While largely non-threatening, AI crawlers and scrapers are causing visibility problems for businesses. AI previews now often replace traditional pageviews, leading to higher levels of bot activity and measurable declines in legitimate on-site engagement. These shifts obscure actual user interest and undermine site experiences.
An intent-based approach can compensate for this by focusing on the behaviour and patterns of access, rather than assuming compliance with legacy standards. By centralising cybersecurity processes on intent, teams can pay attention to what the traffic is doing – not just whether it’s there.
The case for behavioural intelligence
Understanding intent begins with understanding behaviour. Behavioural analytics offers a path forward by analysing usage patterns across sessions, devices, and geographies. For example, while both a legitimate price comparison tool and a data scraper might access thousands of product pages, their browsing behaviour, speed, and interaction patterns are very different. Machine learning models can learn these differences over time and distinguish between the two with high accuracy.
This same approach can be applied to detect anomalies in user behaviour. Consider an authenticated user on a banking platform who suddenly attempts high-value transfers to new recipients in rapid succession: activity well outside their historical pattern. Despite passing all credential checks, their behaviour raises a red flag. AI-powered anomaly detection can pause such transactions before damage is done.
Adapting to context in real time
Intent-based security also means adapting to context. Static rules, like hardcoded rate limits, can misfire in dynamic scenarios. Take the example of an e-commerce retailer facing a surge in traffic during Boxing Day sales: a standard rate limit may mistakenly block genuine customers while stealthy scalper bots,designed to fly just under the radar, are allowed in.
By adopting dynamic intent-based detection models, security systems can better identify genuine browsing patterns – marked by natural pauses, exploratory clicks, and occasional cart abandonment – as opposed to the precise, high-speed navigation we typically see from bots.
This approach also enables pattern recognition at scale. A sudden spike in traffic might be distributed across hundreds of IPs, each staying within individual rate limits. But if all these sessions exhibit the same resource consumption patterns – say, zero cart abandonment and laser focus on a handful of high-demand items, like the PS5 Pro, or an exclusive trainer – it becomes clear that something is amiss.
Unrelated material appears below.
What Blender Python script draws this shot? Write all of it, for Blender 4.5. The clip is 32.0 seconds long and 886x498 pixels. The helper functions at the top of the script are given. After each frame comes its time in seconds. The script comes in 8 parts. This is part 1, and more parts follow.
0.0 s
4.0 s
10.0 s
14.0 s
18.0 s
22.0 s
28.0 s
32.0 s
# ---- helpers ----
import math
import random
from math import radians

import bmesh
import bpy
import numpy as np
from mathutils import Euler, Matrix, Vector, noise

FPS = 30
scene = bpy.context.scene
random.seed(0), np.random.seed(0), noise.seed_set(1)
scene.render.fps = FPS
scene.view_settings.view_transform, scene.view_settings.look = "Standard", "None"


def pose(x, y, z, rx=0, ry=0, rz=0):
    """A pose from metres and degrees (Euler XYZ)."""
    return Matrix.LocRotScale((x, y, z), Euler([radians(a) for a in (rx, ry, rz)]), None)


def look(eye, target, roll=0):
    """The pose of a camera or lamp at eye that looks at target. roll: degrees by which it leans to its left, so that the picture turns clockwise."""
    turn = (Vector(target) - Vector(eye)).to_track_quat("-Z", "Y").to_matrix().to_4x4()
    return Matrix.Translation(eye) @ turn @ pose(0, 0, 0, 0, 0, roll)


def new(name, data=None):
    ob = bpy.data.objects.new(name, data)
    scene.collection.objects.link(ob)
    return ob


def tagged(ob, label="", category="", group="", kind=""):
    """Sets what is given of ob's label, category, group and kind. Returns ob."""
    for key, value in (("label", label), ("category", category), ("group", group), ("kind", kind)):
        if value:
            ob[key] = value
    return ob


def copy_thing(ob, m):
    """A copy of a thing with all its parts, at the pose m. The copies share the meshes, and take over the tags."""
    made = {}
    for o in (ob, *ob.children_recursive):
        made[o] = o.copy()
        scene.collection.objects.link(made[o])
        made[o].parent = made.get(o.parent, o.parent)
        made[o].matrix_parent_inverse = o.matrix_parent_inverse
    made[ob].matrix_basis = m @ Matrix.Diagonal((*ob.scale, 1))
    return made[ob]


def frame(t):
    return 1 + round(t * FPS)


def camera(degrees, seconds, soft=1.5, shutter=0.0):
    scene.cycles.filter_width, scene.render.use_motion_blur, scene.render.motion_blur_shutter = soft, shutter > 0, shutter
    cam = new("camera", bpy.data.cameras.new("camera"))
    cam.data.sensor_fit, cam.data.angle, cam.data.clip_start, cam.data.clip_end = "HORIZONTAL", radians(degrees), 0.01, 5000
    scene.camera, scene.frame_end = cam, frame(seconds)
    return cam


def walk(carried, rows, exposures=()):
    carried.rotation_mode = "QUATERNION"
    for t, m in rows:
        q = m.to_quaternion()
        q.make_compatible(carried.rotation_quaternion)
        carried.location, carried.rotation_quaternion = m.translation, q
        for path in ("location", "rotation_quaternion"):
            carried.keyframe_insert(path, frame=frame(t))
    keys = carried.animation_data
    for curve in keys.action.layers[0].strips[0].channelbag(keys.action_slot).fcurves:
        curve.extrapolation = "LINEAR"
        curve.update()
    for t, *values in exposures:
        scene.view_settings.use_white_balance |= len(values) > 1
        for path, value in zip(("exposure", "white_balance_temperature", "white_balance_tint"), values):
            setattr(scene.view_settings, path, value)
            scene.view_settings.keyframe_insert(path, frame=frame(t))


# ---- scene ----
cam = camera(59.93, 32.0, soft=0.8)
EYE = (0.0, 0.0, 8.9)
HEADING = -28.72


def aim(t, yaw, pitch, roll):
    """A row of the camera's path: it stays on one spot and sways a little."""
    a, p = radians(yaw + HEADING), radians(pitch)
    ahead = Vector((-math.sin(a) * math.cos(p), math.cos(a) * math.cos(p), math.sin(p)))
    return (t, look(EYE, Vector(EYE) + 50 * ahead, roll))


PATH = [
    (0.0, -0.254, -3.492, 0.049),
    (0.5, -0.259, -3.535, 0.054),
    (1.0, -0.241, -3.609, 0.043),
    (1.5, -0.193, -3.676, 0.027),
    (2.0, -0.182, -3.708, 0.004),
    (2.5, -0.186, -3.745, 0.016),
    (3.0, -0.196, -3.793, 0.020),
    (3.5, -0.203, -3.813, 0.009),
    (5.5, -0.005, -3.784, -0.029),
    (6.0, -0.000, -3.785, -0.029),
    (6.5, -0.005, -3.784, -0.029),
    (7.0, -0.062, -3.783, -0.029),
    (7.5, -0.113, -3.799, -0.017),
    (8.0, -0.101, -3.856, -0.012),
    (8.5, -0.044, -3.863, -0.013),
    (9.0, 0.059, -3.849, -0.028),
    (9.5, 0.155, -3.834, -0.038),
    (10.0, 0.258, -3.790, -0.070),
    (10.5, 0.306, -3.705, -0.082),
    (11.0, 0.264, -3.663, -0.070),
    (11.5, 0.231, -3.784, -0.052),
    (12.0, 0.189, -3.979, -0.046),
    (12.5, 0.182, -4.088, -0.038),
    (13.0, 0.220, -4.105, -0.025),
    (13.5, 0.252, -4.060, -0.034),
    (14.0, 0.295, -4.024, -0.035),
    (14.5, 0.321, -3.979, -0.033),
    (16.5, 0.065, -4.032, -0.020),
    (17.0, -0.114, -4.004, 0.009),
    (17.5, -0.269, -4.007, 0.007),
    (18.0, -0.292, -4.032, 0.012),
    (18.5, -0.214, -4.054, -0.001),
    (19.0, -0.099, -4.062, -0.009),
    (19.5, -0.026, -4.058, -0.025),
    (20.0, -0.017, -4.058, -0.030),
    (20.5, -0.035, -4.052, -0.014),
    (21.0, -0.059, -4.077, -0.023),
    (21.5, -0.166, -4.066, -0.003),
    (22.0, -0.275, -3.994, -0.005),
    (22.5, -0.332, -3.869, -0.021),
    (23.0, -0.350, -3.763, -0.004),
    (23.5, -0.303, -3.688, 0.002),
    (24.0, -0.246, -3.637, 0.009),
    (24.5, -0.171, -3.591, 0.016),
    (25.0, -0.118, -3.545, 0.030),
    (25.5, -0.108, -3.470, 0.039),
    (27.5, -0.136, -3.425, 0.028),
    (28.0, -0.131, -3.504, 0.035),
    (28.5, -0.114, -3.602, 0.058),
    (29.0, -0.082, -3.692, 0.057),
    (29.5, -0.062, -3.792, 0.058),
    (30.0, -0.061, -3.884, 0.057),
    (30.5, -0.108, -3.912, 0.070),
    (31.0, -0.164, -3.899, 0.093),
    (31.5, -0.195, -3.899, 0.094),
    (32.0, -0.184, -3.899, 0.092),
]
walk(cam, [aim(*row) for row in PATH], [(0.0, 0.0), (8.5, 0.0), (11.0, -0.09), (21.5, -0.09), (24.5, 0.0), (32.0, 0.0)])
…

Rather than relying on predefined rules, intent models allow systems to understand the “why” behind behaviour in real time, even across highly distributed or obscured access. This shift makes defenses more adaptive and resilient, especially as adversaries exploit loopholes that traditional systems can often overlook.
AI’s only worthy opponent is itself
As AI becomes a more powerful enabler of both productivity and exploitation, security technologies must rise to the challenge. Static defences and reactive policies will always lag behind adaptive threats. Only proactive, AI-powered systems capable of discerning intent in real time can offer sustainable protection.
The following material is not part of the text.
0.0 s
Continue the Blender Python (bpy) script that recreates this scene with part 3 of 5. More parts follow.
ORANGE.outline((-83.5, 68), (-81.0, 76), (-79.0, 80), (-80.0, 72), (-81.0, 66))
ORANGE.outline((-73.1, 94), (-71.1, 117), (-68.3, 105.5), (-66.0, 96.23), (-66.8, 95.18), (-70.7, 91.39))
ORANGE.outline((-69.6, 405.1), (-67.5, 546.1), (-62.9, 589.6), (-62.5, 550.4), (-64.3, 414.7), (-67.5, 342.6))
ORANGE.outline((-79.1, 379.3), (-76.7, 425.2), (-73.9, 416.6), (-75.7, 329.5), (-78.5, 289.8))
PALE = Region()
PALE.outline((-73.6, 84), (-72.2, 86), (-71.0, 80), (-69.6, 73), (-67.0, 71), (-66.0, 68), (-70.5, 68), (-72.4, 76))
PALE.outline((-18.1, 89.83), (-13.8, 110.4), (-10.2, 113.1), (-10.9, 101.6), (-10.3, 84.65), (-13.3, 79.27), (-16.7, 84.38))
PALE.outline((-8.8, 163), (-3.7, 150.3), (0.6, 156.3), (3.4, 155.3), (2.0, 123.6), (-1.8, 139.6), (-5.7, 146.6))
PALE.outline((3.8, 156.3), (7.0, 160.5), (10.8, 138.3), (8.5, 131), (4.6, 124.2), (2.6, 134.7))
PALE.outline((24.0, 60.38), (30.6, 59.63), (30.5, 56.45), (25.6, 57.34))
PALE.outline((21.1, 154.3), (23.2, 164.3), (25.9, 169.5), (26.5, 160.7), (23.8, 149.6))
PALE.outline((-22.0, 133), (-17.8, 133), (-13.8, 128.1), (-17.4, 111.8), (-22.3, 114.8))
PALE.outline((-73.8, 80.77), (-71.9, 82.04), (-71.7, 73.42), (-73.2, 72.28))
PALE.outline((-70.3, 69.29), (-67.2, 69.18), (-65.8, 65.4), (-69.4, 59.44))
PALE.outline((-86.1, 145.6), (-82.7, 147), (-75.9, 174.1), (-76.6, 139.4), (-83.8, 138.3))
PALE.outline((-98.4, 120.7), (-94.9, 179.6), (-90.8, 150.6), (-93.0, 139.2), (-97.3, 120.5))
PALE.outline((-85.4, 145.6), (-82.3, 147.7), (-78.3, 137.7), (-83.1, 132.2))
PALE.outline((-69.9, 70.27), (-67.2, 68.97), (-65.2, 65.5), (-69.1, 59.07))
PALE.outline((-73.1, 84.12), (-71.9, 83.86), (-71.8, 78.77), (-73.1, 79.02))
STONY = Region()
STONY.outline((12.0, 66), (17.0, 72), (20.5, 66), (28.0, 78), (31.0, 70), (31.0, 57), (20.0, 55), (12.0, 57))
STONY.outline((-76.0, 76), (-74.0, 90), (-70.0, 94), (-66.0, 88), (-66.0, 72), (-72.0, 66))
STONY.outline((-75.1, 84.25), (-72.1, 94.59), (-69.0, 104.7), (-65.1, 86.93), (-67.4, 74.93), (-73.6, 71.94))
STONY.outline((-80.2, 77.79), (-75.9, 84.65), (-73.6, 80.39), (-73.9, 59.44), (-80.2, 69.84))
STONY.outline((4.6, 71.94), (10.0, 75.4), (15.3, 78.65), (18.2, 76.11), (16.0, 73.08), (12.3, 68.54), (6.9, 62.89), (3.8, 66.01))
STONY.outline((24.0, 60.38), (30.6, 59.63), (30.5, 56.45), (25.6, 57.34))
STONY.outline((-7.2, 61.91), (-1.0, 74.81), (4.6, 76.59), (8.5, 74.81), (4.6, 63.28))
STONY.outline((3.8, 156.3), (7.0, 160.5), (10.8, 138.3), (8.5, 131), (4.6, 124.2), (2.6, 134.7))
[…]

The AI arms race in cybersecurity is already well underway. Intent-based detection provides a structured way to evaluate purpose, promoting nuanced and streamlined decision-making in cybersecurity teams without the need to definitively identify each visitor.
The way forward
Intent analysis isn’t a silver bullet, but it’s a valuable framework that enables organisations to better interpret user behaviour, contextualise anomalies, and adapt their defences in real time.
In the age of AI, cybersecurity needs to be just as intelligent, just as agile, and just as intent-driven as the technologies it seeks to defend against. To outpace fraud and automation abuse, businesses must adopt defences that learn, adapt, and, above all, understand.